Our methodology.
CRNASalary exists to answer one question accurately: what do Certified Registered Nurse Anesthetists actually earn? Because compensation decisions (job changes, contract negotiations, career investments) turn on this number, we hold ourselves to a higher standard of transparency than a typical content site.
This page documents where our data comes from, how we combine it, how often it’s refreshed, and what it can and can’t tell you.
Primary data sources
Our foundation is the U.S. Bureau of Labor Statistics’ Occupational Employment and Wage Statistics (OES) program, which surveys approximately 1.1 million establishments every six months and publishes annual wage estimates for more than 800 occupations. We draw from the OES release covering SOC code 29-1151 (Nurse Anesthetists) for national, state, and metropolitan statistical area figures. OES is the most rigorous public wage dataset available for CRNA jobs, and it forms the spine of every number on this site.
For employment-setting breakdowns, sign-on bonuses, regional variation, and compensation trends that OES doesn’t capture, we build modeled differentials calibrated against publicly reported aggregates from Marit Health, Medscape’s annual Nurse Anesthetist compensation report, and Becker’s ASC Reviewpay analyses, along with aggregate job-market averages from online job boards. We do not republish proprietary figures from the AANA Compensation and Benefits Survey; where our setting and experience curves align with AANA-published topline figures, we say so — but the dollar values shown on this site are our model, not AANA’s data.
For cost-of-living adjustments, we use the Bureau of Economic Analysis’s Regional Price Parities (RPPs), which measure price-level differences across states and metros against a national average of 100.
How we aggregate
Every compensation figure on this site is sourced from a specific dataset.
When multiple sources disagree (and they often do, because BLS methodology differs materially from self-reported platforms), we present a range and explain the spread rather than averaging sources together. Weighted averages obscure which inputs you’re actually seeing.

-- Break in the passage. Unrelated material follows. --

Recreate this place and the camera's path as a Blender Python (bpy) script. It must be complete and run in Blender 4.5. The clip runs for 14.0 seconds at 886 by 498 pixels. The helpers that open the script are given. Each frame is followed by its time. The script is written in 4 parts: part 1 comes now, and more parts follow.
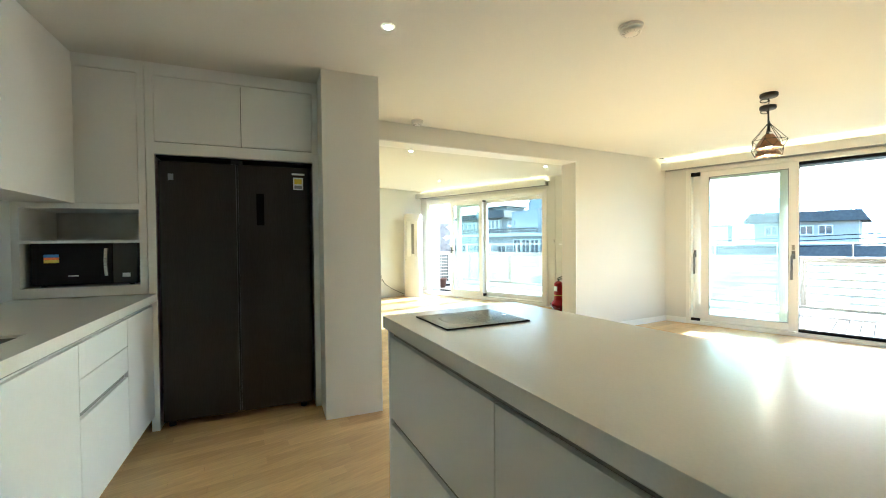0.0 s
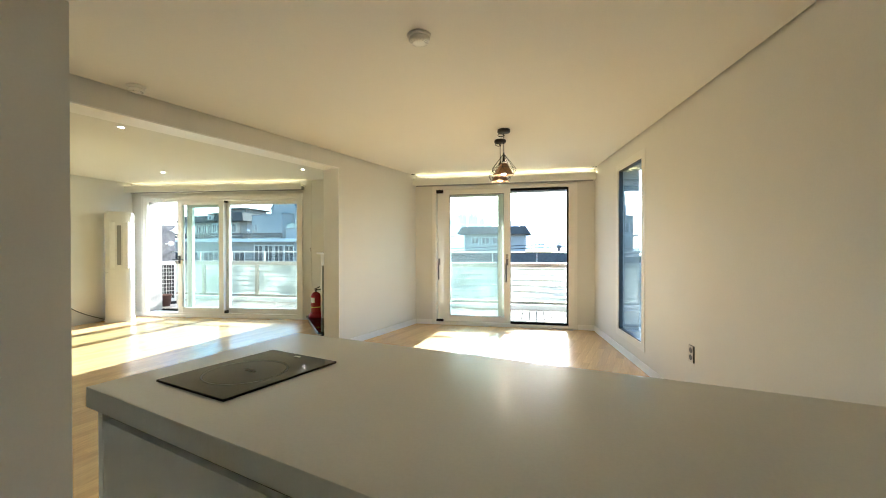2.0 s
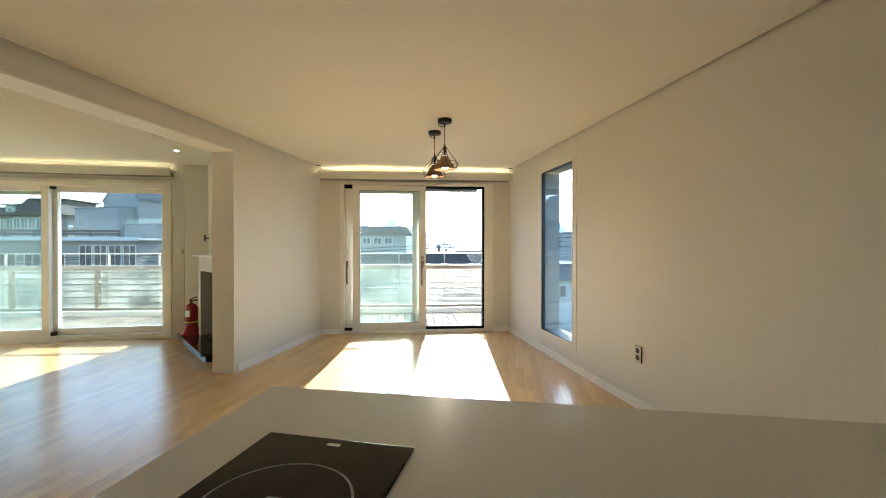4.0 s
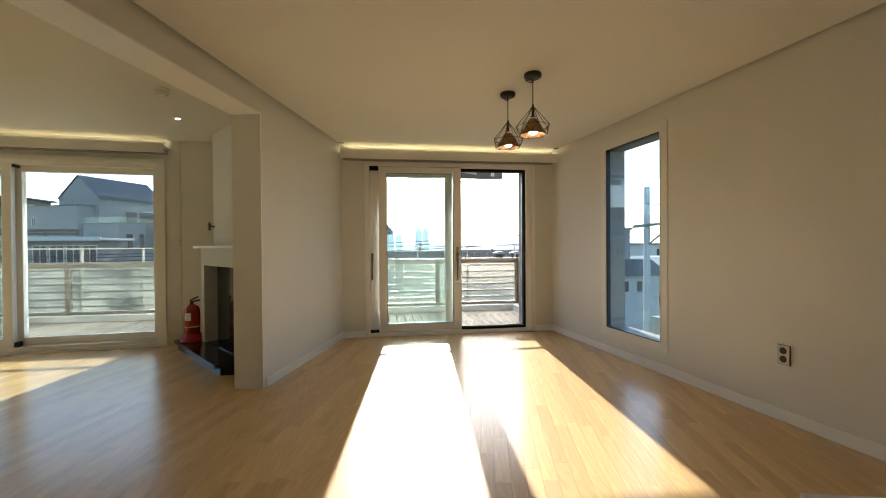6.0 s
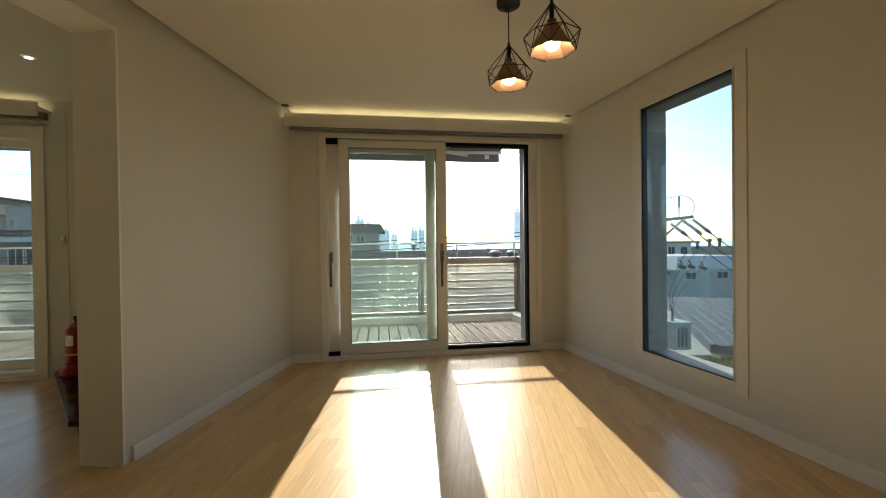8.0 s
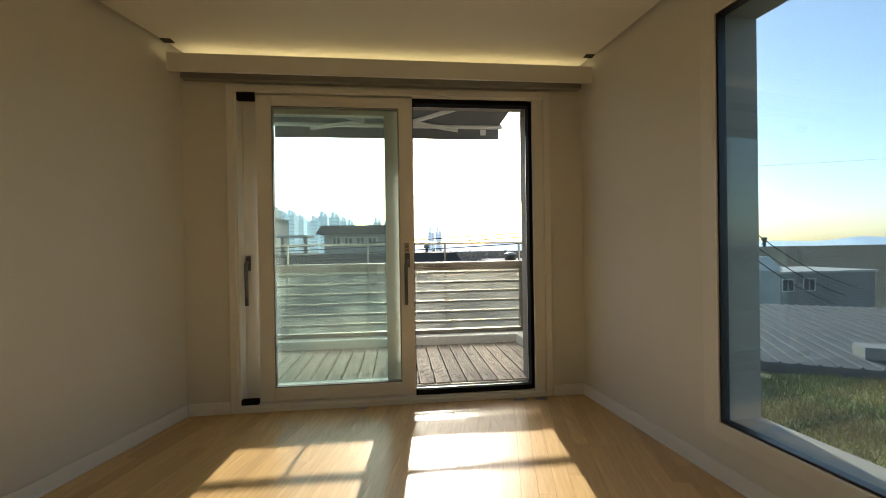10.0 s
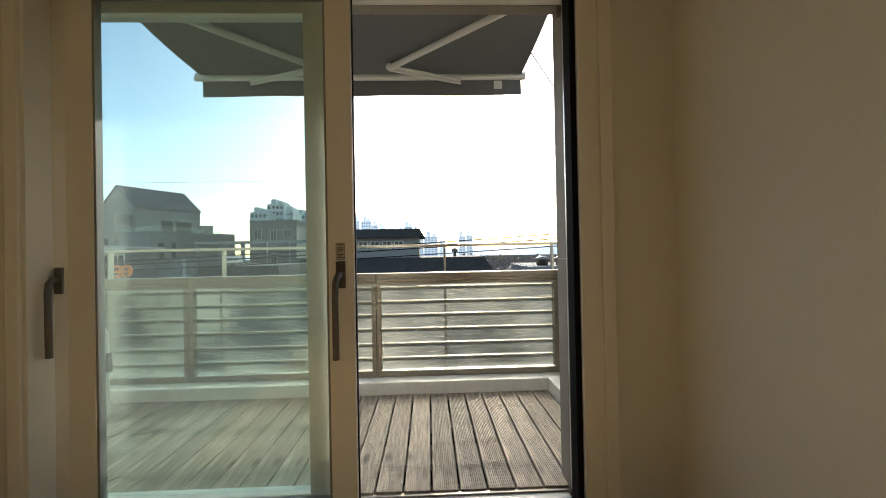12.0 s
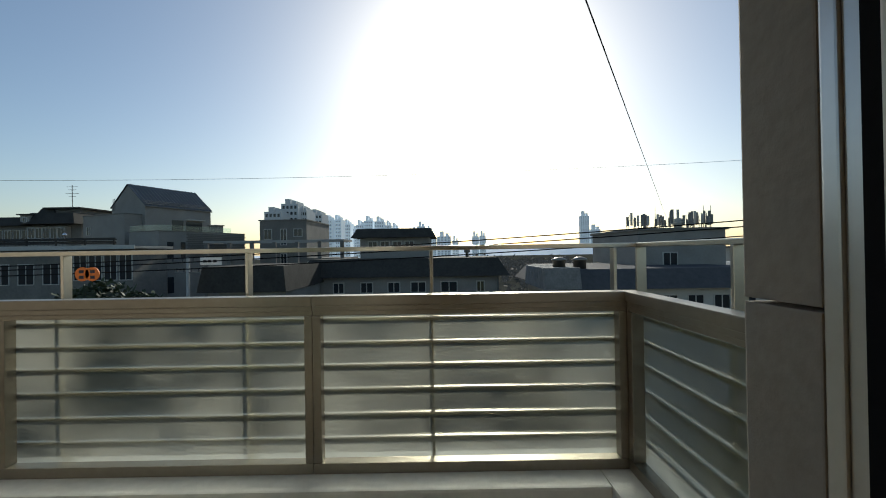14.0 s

Our salary calculator uses BLS OES percentile bands as the baseline and adjusts within those bands using publicly reported differentials for setting, employment model (W-2 vs. 1099), experience, and call burden. The calculator shows its work: every estimate includes the underlying sources and a plain-English explanation of how it was derived.
How often we update
State and metro pages are refreshed with each BLS OES release. Major market-data releases (Medscape, Marit Health, Becker’s) trigger revisions on the pages they affect.
What we don’t claim
We don’t publish self-reported salary submissions without clear disclosure that they are self-reported. We don’t predict individual offers. Actual compensation varies by employer, call burden, schedule, benefits, and negotiation. We’re not a substitute for a contract review by a qualified professional. For high-stakes offer evaluation, we recommend working with a CRNA-specific contract review service.
Editorial review
Every salary guide on this site is reviewed by a practicing CRNA before publication.